U.S. Senators Barbara A. Mikulski and Ben Cardin (both D-Md.) today announced the U.S. Department of Commerce's National Oceanic and Atmospheric Administration (NOAA) has released over $1 million to the Maryland Department of Natural Resources (DNR) to help restore the Chesapeake Bay's oyster population. The funding, secured by Senator Mikulski in the FY2012 Commerce, Justice and Science (CJS) funding bill, will allow for targeted oyster restoration efforts in the Chesapeake Bay and its tributaries, and will help monitor oyster health.
"The Chesapeake Bay is part of who we are as Marylanders -- it is part of our heritage and part of our culture -- and it's our greatest natural resource. This funding is a federal investment in the lives and livelihoods that depend on the Bay," said Senator Mikulski, Chairwoman of the Appropriations Subcommittee on Commerce, Justice and Science which funds NOAA. "I will continue to fight to keep the Bay and Eastern Shore communities priorities in the federal checkbook."

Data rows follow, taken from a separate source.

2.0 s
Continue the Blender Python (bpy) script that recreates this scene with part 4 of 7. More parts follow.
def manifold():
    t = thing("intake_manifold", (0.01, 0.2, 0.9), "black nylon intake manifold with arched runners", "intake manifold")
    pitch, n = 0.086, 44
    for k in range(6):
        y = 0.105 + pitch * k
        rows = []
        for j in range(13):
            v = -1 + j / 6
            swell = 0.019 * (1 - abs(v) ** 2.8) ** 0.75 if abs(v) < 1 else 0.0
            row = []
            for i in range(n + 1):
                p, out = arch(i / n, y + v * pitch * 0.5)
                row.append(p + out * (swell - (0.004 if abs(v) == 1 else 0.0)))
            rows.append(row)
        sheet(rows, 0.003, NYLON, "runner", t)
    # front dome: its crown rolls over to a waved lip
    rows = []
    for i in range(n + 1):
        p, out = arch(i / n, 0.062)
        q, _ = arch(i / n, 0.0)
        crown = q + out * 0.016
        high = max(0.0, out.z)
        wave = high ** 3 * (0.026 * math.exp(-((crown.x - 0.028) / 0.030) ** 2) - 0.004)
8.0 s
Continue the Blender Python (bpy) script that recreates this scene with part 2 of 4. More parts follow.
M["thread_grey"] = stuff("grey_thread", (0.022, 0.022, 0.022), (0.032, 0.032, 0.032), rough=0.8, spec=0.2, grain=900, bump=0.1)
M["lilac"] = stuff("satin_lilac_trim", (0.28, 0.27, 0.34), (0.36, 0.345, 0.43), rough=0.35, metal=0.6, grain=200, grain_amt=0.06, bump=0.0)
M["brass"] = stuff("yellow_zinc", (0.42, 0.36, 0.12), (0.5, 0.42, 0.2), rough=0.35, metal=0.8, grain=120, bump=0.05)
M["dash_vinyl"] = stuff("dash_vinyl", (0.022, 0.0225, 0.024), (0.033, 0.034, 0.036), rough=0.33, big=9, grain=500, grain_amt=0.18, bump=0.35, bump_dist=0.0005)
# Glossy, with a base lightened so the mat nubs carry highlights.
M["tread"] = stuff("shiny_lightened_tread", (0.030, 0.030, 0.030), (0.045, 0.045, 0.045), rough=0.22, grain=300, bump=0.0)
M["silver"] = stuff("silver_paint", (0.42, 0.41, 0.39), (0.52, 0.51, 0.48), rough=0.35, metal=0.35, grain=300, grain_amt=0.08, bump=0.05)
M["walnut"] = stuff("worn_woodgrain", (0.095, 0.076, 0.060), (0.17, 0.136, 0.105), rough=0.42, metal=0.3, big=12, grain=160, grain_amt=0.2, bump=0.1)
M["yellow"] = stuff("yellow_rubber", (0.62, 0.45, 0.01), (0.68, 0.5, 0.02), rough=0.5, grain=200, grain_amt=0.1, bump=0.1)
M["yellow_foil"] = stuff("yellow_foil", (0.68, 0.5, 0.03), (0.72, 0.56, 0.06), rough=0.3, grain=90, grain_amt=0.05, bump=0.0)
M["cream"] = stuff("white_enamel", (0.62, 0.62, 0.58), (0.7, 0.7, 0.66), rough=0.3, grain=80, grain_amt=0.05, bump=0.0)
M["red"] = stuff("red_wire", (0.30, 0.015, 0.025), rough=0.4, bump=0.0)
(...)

"The health of Maryland's oyster population is critical to the Chesapeake Bay and Maryland's environment," said Senator Cardin, a member of the Environment and Public Works Committee and author of legislation to reduce pollution and improve the health of the Chesapeake Bay. "We know that oyster restoration efforts work and this new funding will allow for additional restoration of oyster beds to help bring back this important species to our watershed."
DNR was awarded $1,080,000 to implement a multi-year oyster population restoration process, which includes reseeding, monitoring, and evaluation of different restoration methods. To make this happen, DNR works directly with the University of Maryland's Center for Environmental Science to produce the oyster seed, or "spat on shell," and then with the Oyster Recovery Partnership and local watermen for on-the-water operations to rebuild reefs. When complete, the project will place up to 300 million seeds in targeted Chesapeake Bay tributaries to aid with oyster population recovery.